Fenway High, in its future Mission Hill location, will also receive $3.8 million in facility improvements, including four new science labs, technology upgrades, and a $1.45 million elevator with chair lift.

Ross accused the School Department of bribing Fenway High to accept the move.

“Tonight, three schools were pitted against each other,’’ he said. “One was the favorite; one was bought off; and one was sacrificed. This is not only a loss for Mission Hill, this is a loss for democracy, justice, and equality. So long as decisions like these are being made in this manner, Boston will never be considered a world-class city.’’
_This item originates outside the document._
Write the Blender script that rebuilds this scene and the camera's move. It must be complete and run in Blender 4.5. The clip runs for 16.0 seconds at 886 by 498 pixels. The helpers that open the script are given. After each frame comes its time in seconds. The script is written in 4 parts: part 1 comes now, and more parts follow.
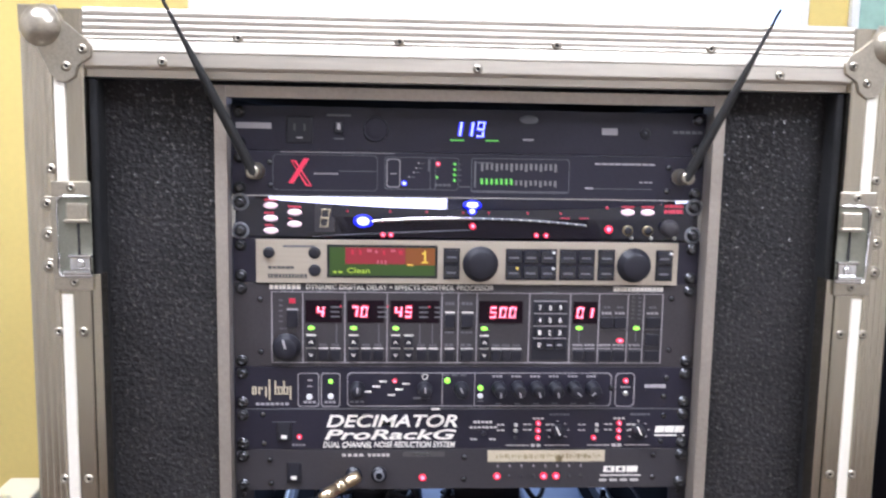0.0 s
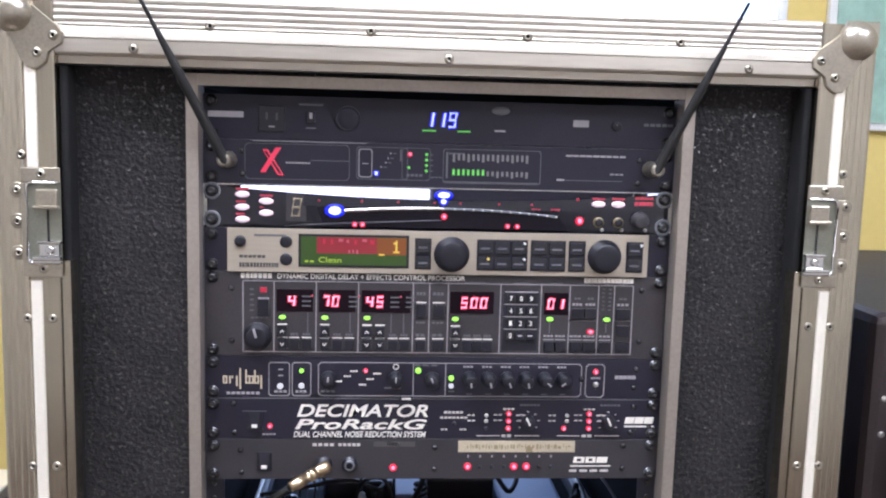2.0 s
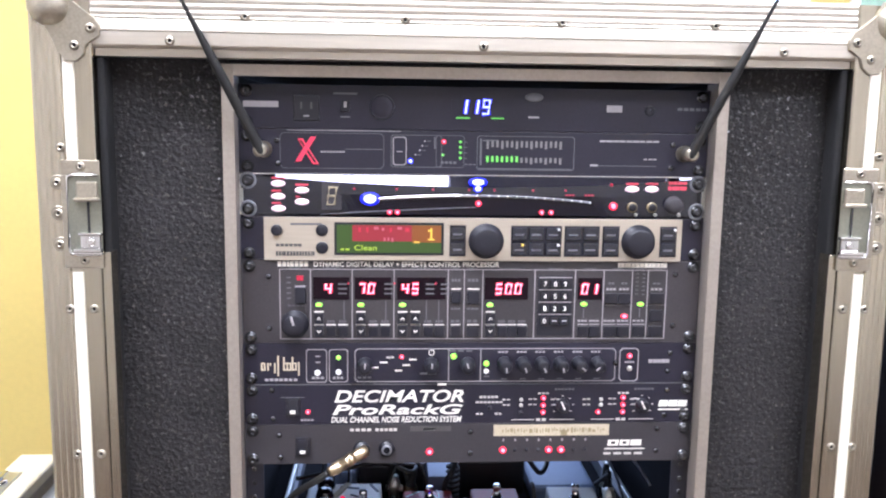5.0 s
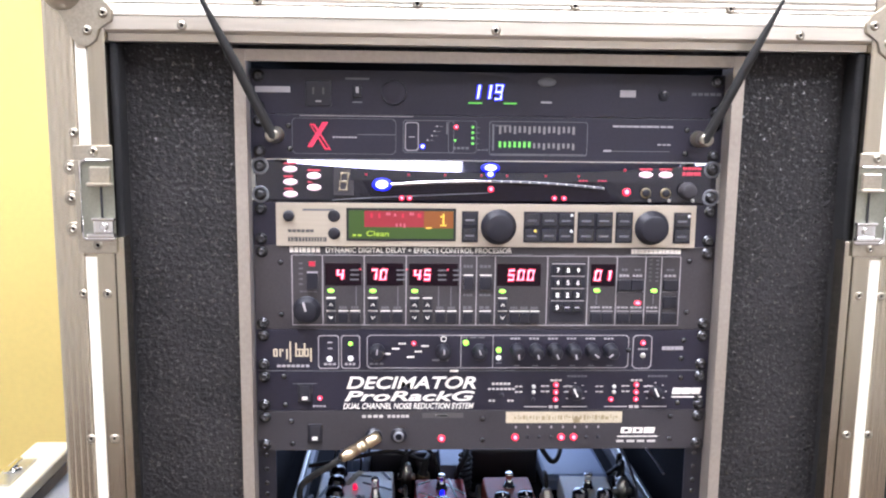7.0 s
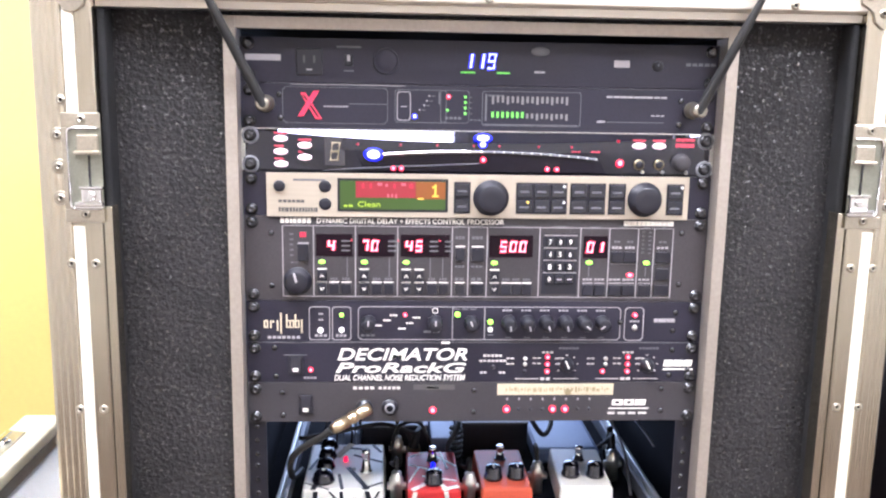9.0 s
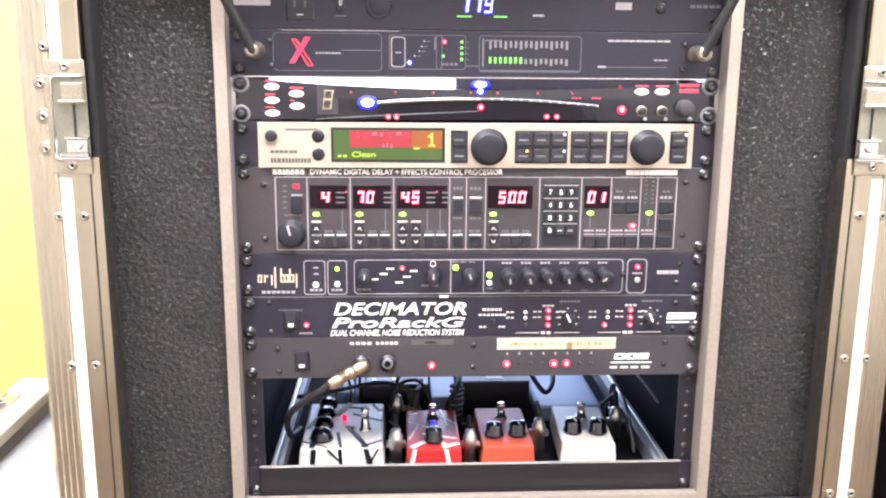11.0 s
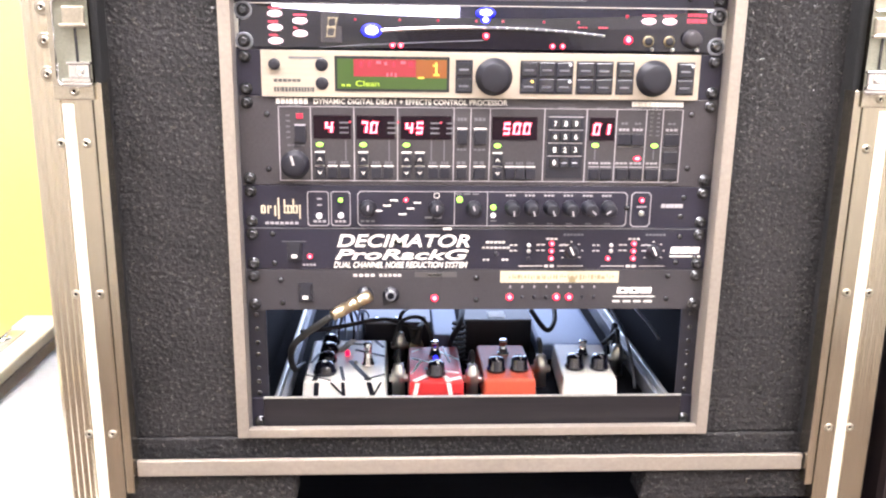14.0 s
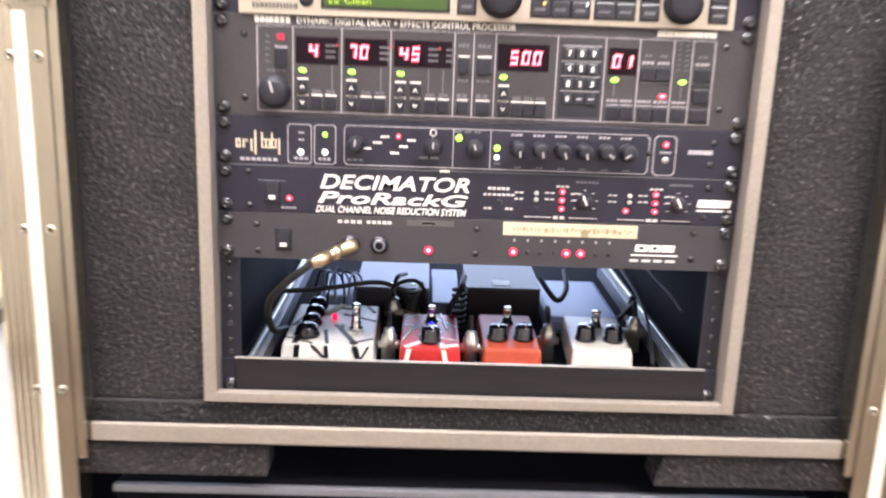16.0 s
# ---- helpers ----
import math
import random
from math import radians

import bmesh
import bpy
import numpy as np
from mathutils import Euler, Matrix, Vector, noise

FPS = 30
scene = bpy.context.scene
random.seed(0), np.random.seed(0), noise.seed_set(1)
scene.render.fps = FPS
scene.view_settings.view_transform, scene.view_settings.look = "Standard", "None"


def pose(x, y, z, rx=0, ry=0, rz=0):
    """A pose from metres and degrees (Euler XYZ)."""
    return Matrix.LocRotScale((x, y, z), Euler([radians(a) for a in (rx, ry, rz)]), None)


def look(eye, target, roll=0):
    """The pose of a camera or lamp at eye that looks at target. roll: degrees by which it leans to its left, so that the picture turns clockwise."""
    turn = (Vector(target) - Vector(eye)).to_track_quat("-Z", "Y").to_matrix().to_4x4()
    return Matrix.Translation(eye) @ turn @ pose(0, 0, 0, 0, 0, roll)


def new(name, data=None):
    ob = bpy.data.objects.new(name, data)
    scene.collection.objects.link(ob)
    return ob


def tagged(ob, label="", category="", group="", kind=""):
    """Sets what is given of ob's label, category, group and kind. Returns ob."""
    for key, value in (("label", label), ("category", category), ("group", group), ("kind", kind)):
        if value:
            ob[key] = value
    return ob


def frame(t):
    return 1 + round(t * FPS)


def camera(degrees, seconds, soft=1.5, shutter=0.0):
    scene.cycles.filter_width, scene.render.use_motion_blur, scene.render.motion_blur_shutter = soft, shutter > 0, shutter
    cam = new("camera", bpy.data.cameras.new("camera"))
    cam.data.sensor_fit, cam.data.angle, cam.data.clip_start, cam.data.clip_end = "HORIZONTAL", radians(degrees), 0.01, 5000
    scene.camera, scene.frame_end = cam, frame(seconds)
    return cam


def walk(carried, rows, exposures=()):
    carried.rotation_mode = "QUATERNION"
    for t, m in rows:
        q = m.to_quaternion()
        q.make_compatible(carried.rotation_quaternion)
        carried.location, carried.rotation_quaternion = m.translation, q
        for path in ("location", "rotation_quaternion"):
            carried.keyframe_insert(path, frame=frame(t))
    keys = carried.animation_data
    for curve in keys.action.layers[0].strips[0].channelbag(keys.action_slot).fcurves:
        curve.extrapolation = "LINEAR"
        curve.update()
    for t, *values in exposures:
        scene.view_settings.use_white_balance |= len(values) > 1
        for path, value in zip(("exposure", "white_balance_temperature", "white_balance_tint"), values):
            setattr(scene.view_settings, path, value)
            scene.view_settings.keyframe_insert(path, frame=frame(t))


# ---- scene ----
cam = camera(54.0, 16.0, soft=2.1, shutter=0.5)
PATH = [
    (0, (-0.081, -0.884, 1.172), (0.039, 1.096, 0.916), 1.0),
    (0.5, (-0.073, -0.89, 1.163), (0.085, 1.082, 0.87), 0.9),
    (1, (-0.075, -0.878, 1.15), (0.039, 1.102, 0.896), 0.7),
    (1.5, (-0.06, -0.879, 1.153), (0.078, 1.1, 0.896), 1.4),
    (2, (-0.063, -0.89, 1.16), (0.082, 1.089, 0.911), 1.5),
    (2.5, (-0.067, -0.89, 1.163), (0.066, 1.091, 0.918), 1.4),
    (3, (-0.067, -0.892, 1.169), (0.056, 1.087, 0.906), 0.5),
    (3.5, (-0.07, -0.891, 1.164), (0.049, 1.085, 0.878), 0.2),
    (4, (-0.072, -0.892, 1.168), (0.036, 1.085, 0.887), 0.4),
    (4.2, (-0.087, -0.893, 1.175), (0.044, 1.08, 0.871), 0.6),
    (6.5, (-0.089, -0.89, 1.158), (0.001, 1.086, 0.861), 1.1),
    (7, (-0.087, -0.891, 1.159), (0.004, 1.082, 0.849), 0.7),
    (7.5, (-0.084, -0.892, 1.152), (0.002, 1.082, 0.841), 0.6),
    (8, (-0.086, -0.894, 1.154), (0.002, 1.082, 0.86), 1.0),
    (8.5, (-0.091, -0.891, 1.152), (0.018, 1.082, 0.842), 0.8),
    (9, (-0.088, -0.887, 1.149), (0.025, 1.078, 0.794), 1.0),
    (9.5, (-0.089, -0.883, 1.142), (0.039, 1.073, 0.744), 0.9),
    (9.7, (-0.088, -0.878, 1.127), (0.035, 1.077, 0.723), 0.7),
    (11.8, (-0.077, -0.869, 1.12), (0.019, 1.08, 0.681), 0.6),
    (12, (-0.081, -0.869, 1.113), (0.017, 1.077, 0.663), 0.7),
    (12.5, (-0.081, -0.875, 1.112), (0.018, 1.071, 0.661), 0.6),
    (13, (-0.081, -0.879, 1.094), (0.026, 1.067, 0.646), 0.8),
    (13.5, (-0.081, -0.88, 1.096), (0.017, 1.063, 0.633), 0.8),
    (14, (-0.082, -0.875, 1.093), (0.018, 1.059, 0.592), 0.8),
    (14.5, (-0.083, -0.871, 1.092), (0.013, 1.061, 0.585), 1.4),
    (15, (-0.084, -0.869, 1.09), (0.008, 1.06, 0.571), 2.1),
    (15.5, (-0.084, -0.868, 1.09), (0.0, 1.05, 0.529), 2.1),
    (15.7, (-0.063, -0.873, 1.078), (0.014, 1.058, 0.562), 1.9),
    (15.8, (-0.058, -0.862, 1.062), (0.002, 1.072, 0.574), 1.9),
    (15.9, (-0.053, -0.832, 1.045), (-0.004, 1.095, 0.525), 1.8),
    (16, (-0.051, -0.791, 1.011), (-0.003, 1.149, 0.529), 2.1),
]
EXPOSURES = [
    (0, -0.5, 5520, 16), (0.5, -1.1, 5370, 16), (1, -0.29, 5520, 16), (1.5, -0.25, 5470, 16), (2, -0.7, 5520, 16), (2.5, -1.04, 5420, 17), (3, -1.0, 5420, 17), (3.5, -0.65, 5470, 17), (4, -0.3, 5520, 16),
    (6.5, -0.05, 5670, 17), (7.5, 0.03, 5720, 17), (8, 0.14, 5720, 17), (9, 0.36, 5770, 17), (9.7, 0.61, 5870, 17), (12, 0.68, 6270, 18), (14, 0.66, 6270, 18), (15.5, 0.59, 6270, 17), (16, 0.42, 6360, 17),
]
walk(cam, [(t, look(eye, target, roll)) for t, eye, target, roll in PATH], EXPOSURES)

# ---- light ----
world = bpy.data.worlds.new("world")
scene.world = world
world.use_nodes = True
sky = world.node_tree.nodes.new("ShaderNodeTexSky")
sky.sky_type, sky.sun_disc, sky.sun_elevation, sky.sun_rotation = "NISHITA", False, radians(40), radians(30)
world.node_tree.links.new(sky.outputs[0], world.node_tree.nodes["Background"].inputs[0])
world.node_tree.nodes["Background"].inputs[1].default_value = 0.1
LAMP, DAYLIGHT = 38.0, 4.7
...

Ross stormed out of the School Committee chambers after the moves were approved. Mission Hill’s standing is a personal as well as a political issue for him. Ross lives in Mission Hill, and the move will leave his district, including the Back Bay, Fenway, Beacon Hill, and the West End, with one K-8 school.

After the meeting, Ross said he would vote against the School Department budget.

“I am personally going to rally my colleagues on the City Council to not fund a penny of this,’’ he said. “I won’t be supporting the School Department’s budget in any way, shape, or form.’’


The realignment plan included several moves that were without controversy, such as moving New Mission High School and Boston Community Leadership Academy to the old Hyde Park High building. Ross had lobbied the school board to vote on the school realignments separately.

Half of the committee members present agreed with Ross.

Member Michael D. O’Neill made a motion to exclude Mission Hill K-8 - and consequently Fenway High and Boston Arts Academy - from the plan and leave more time to discuss plans for those schools. He was joined by Claudio Martinez and Mary Tamer, but Alfreda J. Harris, vice chairwoman Marchelle Raynor, and the chairman, the Rev. Gregory Groover, voted against the amendment, resulting in a tie, which defeated it. Member John Barros was absent.

Only Tamer voted against the entire package, resulting in a 5-to-1 victory for Superintendent Carol R. Johnson.

“Councilor Ross raises some excellent points about what this will do to the Mission Hill neighborhood,’’ Tamer said.

Mission K-8 principal Ayla Gavins, in testimony before the committee, made it clear she was not thrilled about moving to Agassiz, which has poor natural light and a history of air quality problems that ultimately contributed to its closing two years ago.

Gavins said it would “make this feel like a gift’’ if the grounds, interior, and windows of the Agassiz were greatly improved.